Experience shows that it’s possible to escape a codependent relationship through sheer willpower, but this doesn’t guarantee a person won’t fall into it again in the future. It’s very difficult to independently identify the patterns and motivations that lead to codependent relationships, acknowledge one’s own contribution, restore self-regulation skills, and master new ways of building relationships. To escape a codependent relationship, one must first address oneself—learn to answer the questions “Where am I, what am I feeling and sensing, what do I want, what are my capabilities and boundaries?”
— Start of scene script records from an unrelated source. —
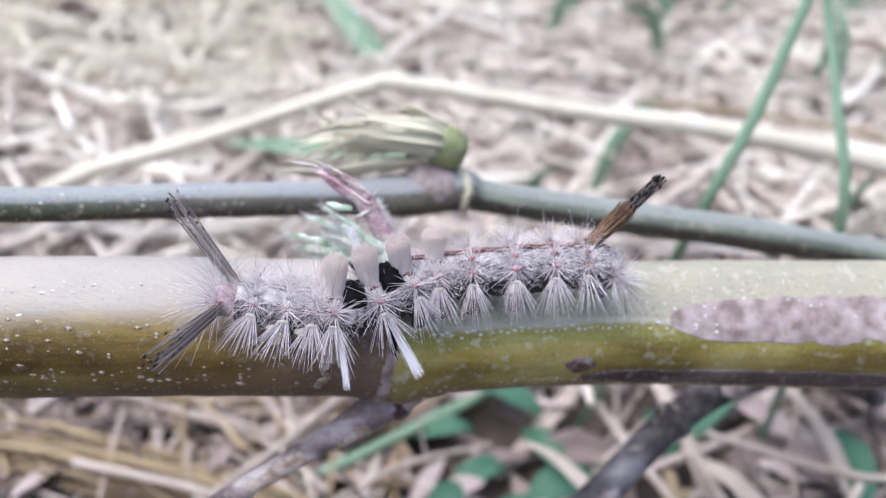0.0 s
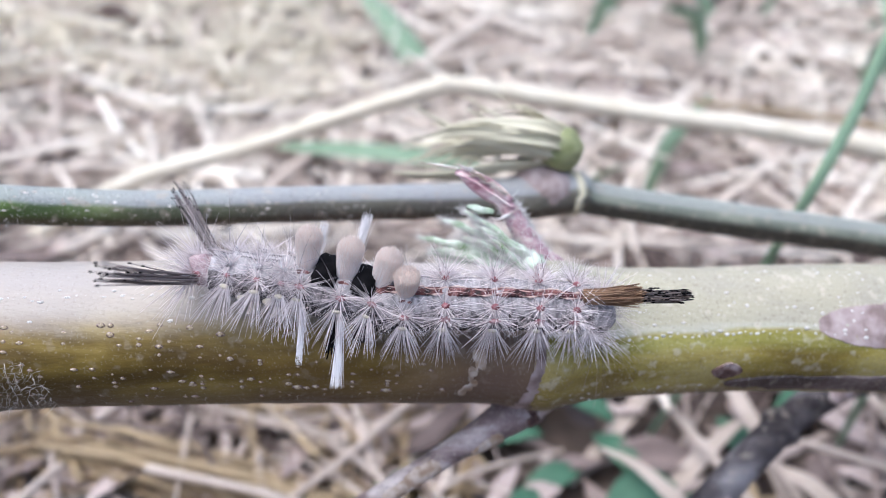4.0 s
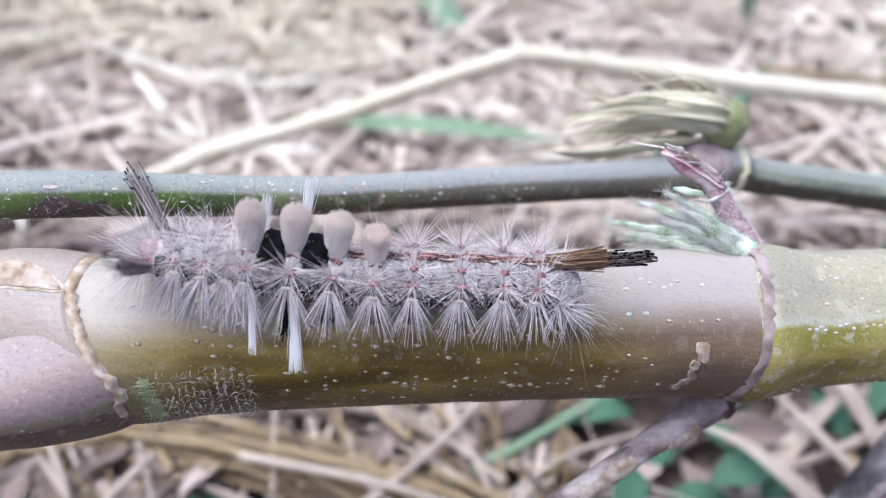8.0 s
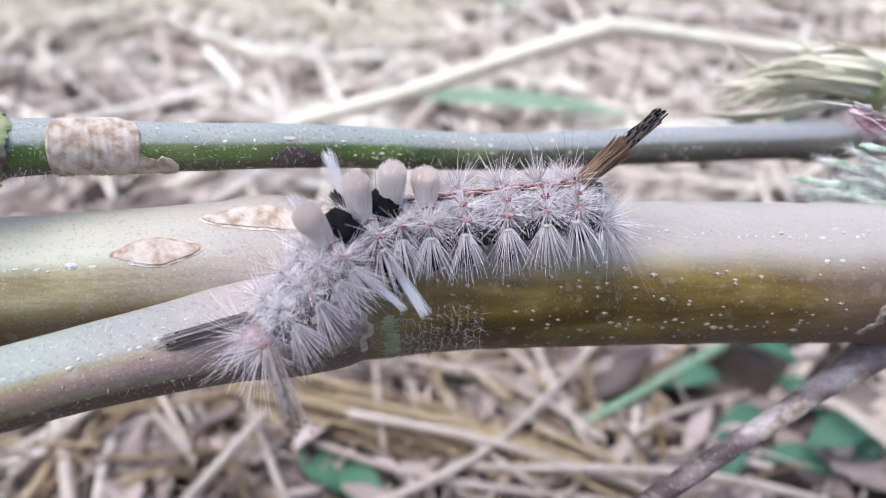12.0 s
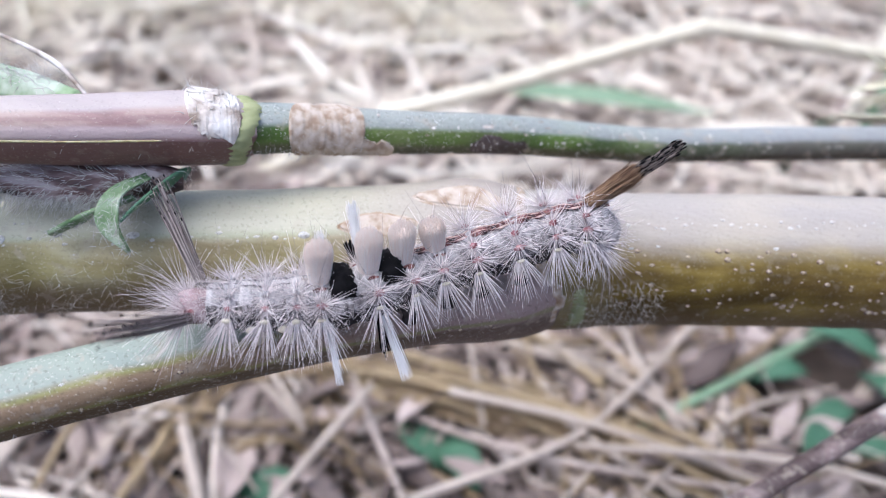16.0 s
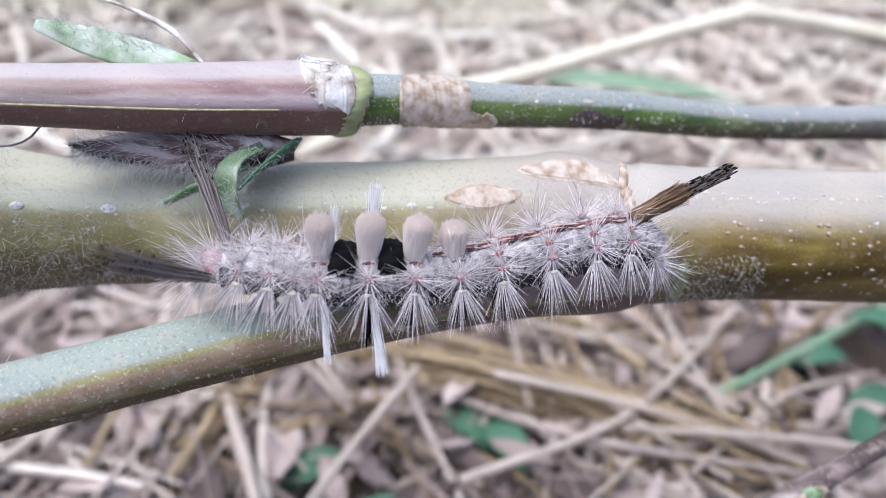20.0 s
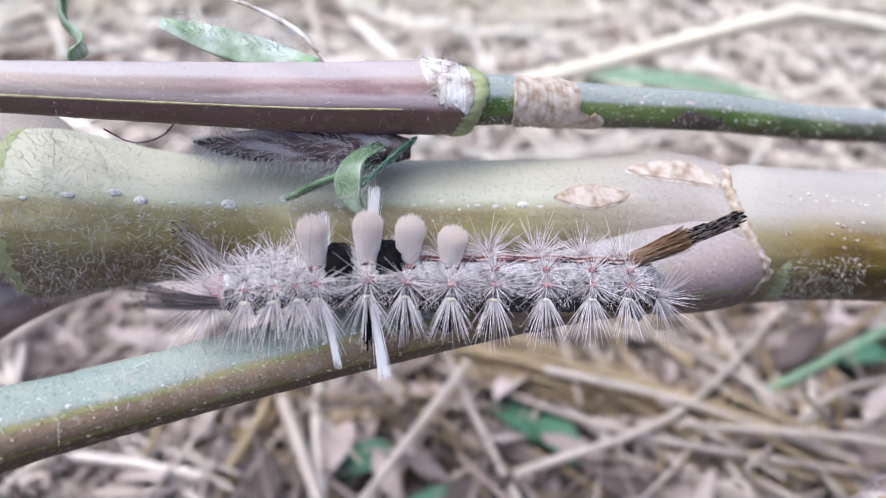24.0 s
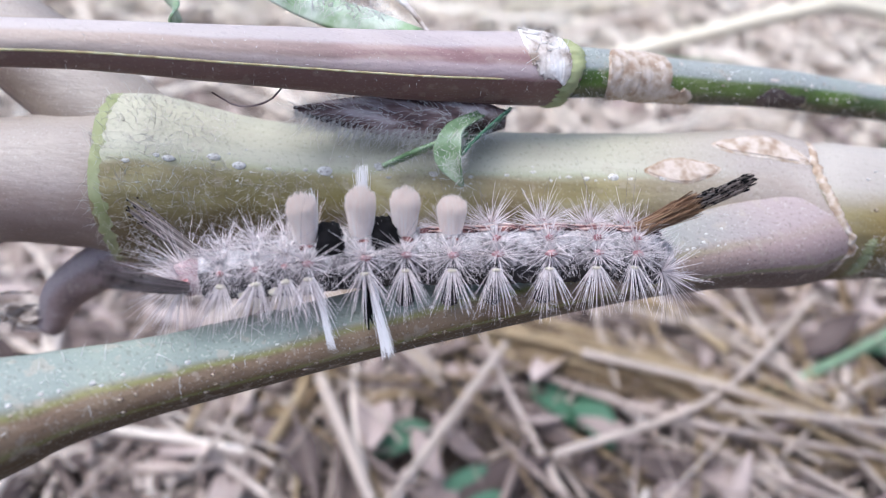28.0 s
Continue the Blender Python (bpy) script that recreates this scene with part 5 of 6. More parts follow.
def ring_mesh(radius, half, rng, head=False):
    """A bulging ring of the body: x forward, z the back; the belly is dark."""
    n, k, v, f, idx = 13, 36, [], [], []
    for i in range(n):
        u = 2 * i / (n - 1) - 1
        prof = (1 - 0.14 * abs(u) ** 2.2 + 0.035 * math.cos(u * 7.5)) if not head else math.sqrt(max(0.03, 1 - u * u * 0.97))
        for j in range(k):
            a = 2 * math.pi * j / k
            r = radius * prof * (1 + 0.03 * rng.normal())
            flat = 0.9 if math.cos(a) < -0.3 else 1.0
            v.append((u * half, r * math.sin(a) * 0.96, r * math.cos(a) * flat))
    for i in range(n - 1):
        for j in range(k):
            f.append((i * k + j, i * k + (j + 1) % k, (i + 1) * k + (j + 1) % k, (i + 1) * k + j))
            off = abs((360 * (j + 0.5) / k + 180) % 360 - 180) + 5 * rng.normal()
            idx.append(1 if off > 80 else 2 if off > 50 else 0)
    for end in (0, n - 1):
        v.append((v[end * k][0] * (1.02 if head else 0.9), 0, 0))
        for j in range(k):
            f.append((len(v) - 1, end * k + j, end * k + (j + 1) % k))
            idx.append(0)
    return v, f, idx


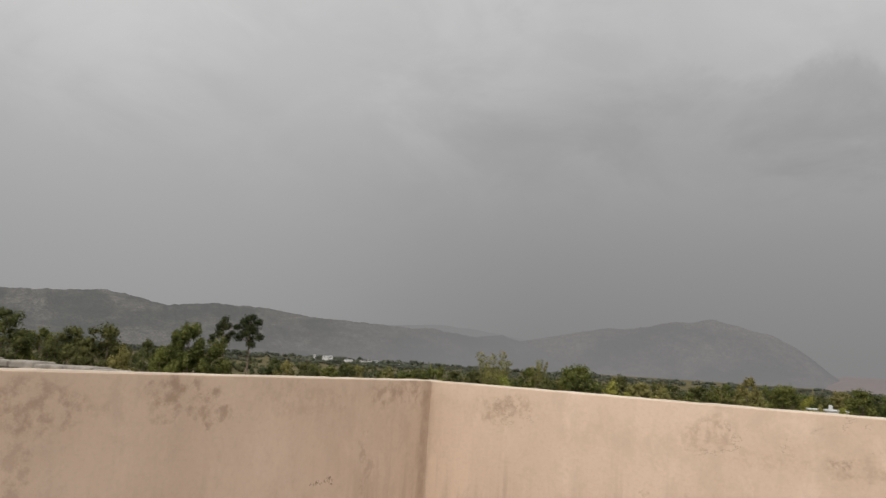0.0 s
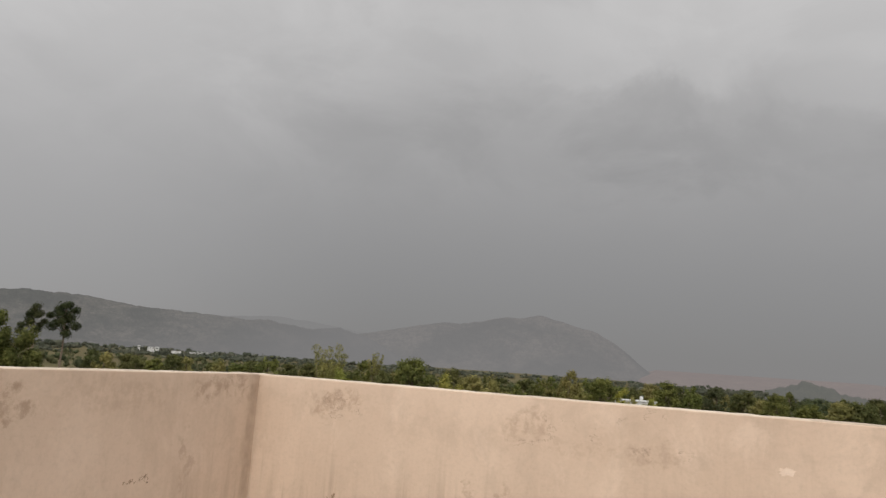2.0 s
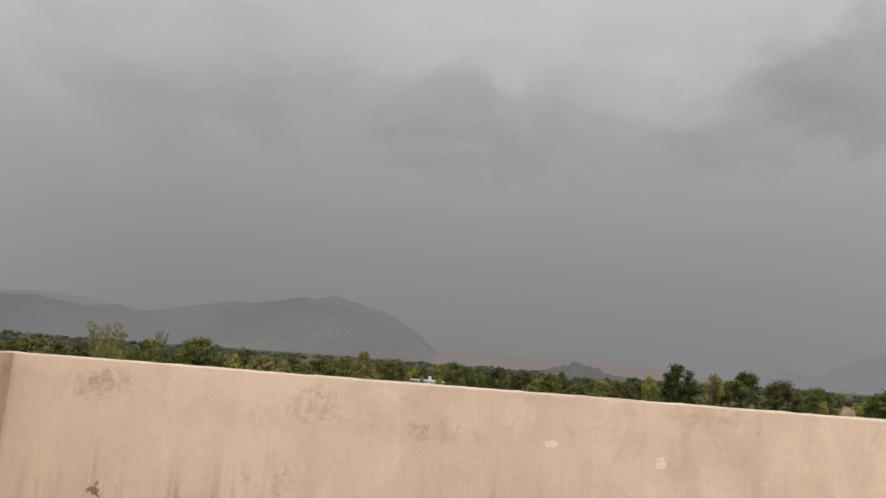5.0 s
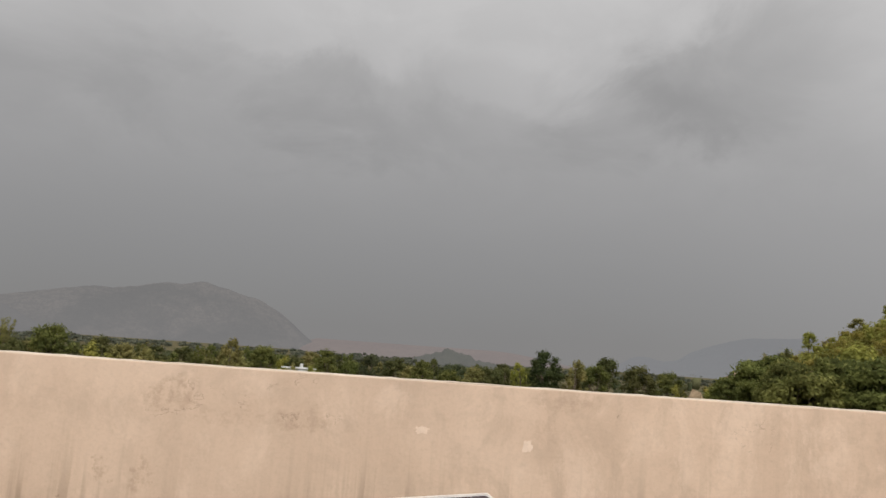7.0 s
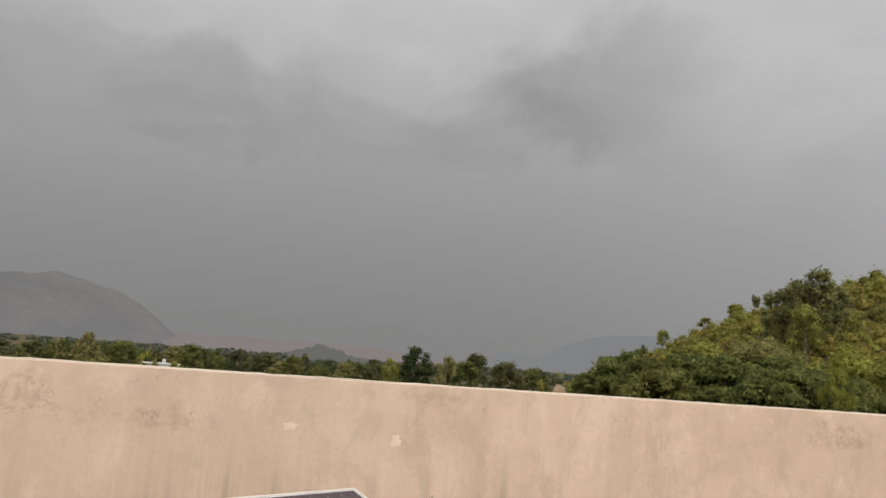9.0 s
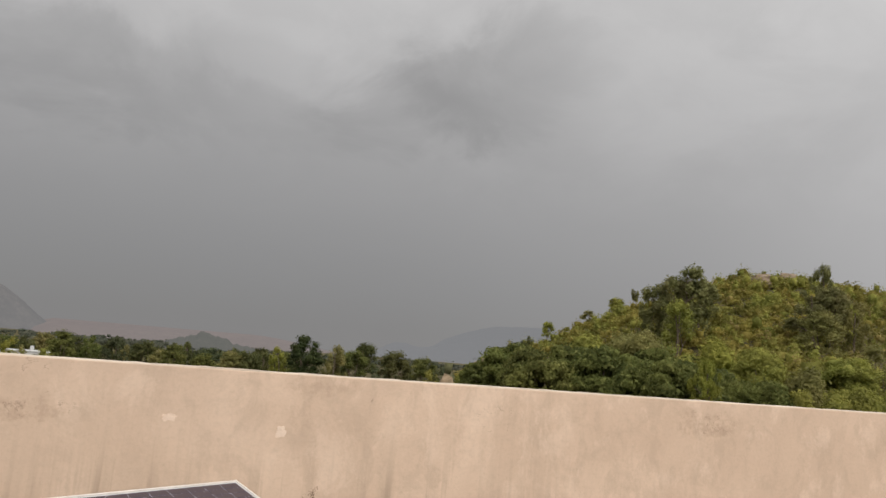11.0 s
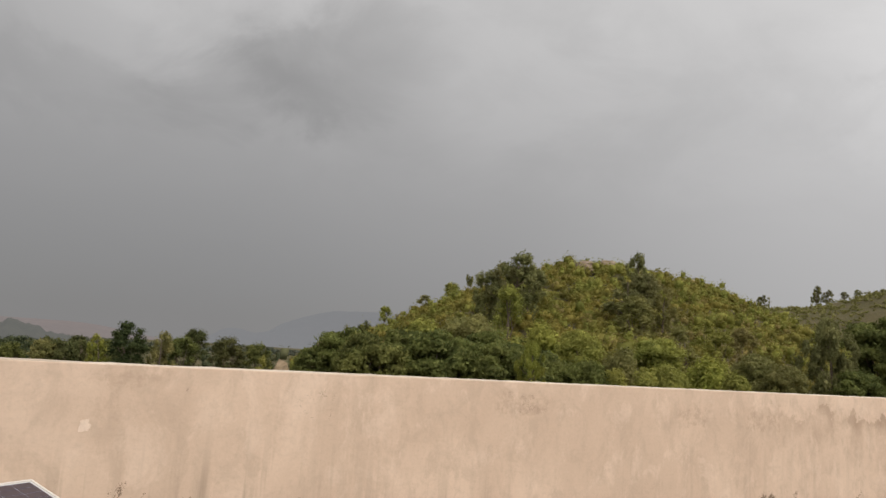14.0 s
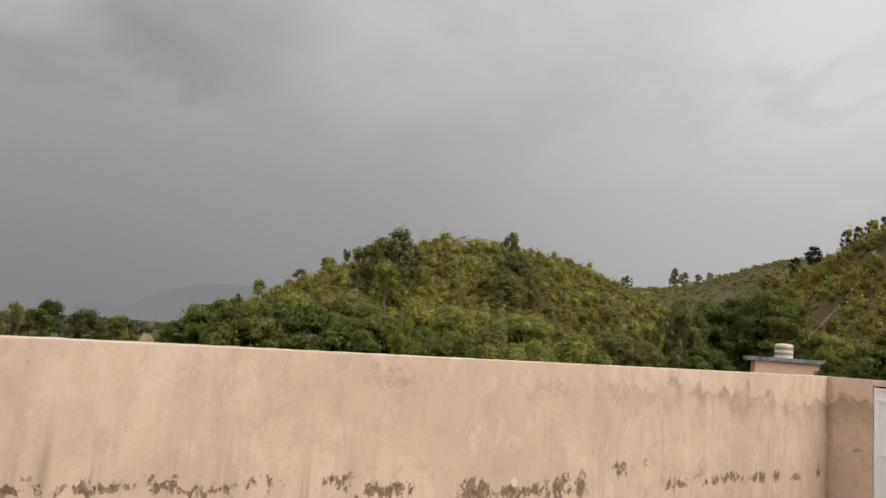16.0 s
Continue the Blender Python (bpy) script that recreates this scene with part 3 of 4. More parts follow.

To develop the ability to understand your current state, you need to include in your value system the habit of answering questions:
- What’s happening to me
- What is important to me
- What suits me and what doesn’t suit me
- when it’s time to say: “You can’t do this to me.”
Working with a psychologist can be done in one of three directions, or better yet, in all of them at once.
Personal therapy
The primary goal in overcoming codependent behavior is to address destructive attitudes, distorted self-perception, and fears. A person learns to openly express emotions and take care of themselves, thereby reducing anxiety and stress.
Working with a family psychologist
The goal is to acknowledge the contribution of each family member to the current situation, restore direct dialogue, and build trusting relationships through the expression of feelings and experiences, desires and needs, as opposed to previously existing destructive relationships based on criticism, obligation, and devaluation of each other’s desires and feelings.
Group work
There are anonymous groups for codependents. In a safe group environment, people learn productive interaction techniques and, with the help of the leader and group members, restore their sense of self-worth. Working in a group restores a sense of security and support, and self-confidence increases. They develop an image of themselves as socially adapted, successful, and possessing personal potential.
It’s important to remember that there is a way out of codependent relationships—both for the individual and for the entire family. It involves getting to know yourself, understanding your experiences, learning to express them to others, and building a value system. Bringing more clarity to your relationships with yourself and others.
What happens to victims of codependency isn’t their fault. Their character is a consequence of their upbringing, and their actions are determined by the ways they adapted to the adverse conditions they faced as children. We don’t choose the family we’re born into. And at the beginning, we’re dependent on our parents—that’s a fact. But there’s good news: as we grow up, we have the choice to try things differently and change our lives.
There are plenty of examples of relationships between partners, children, parents, and friends improving if those involved are committed. When one person in a relationship changes, others are forced to change as well. This doesn’t happen immediately, as those around you will resist. That’s why it’s important to attend both individual, family, and group therapy to receive maximum support during this difficult period of change.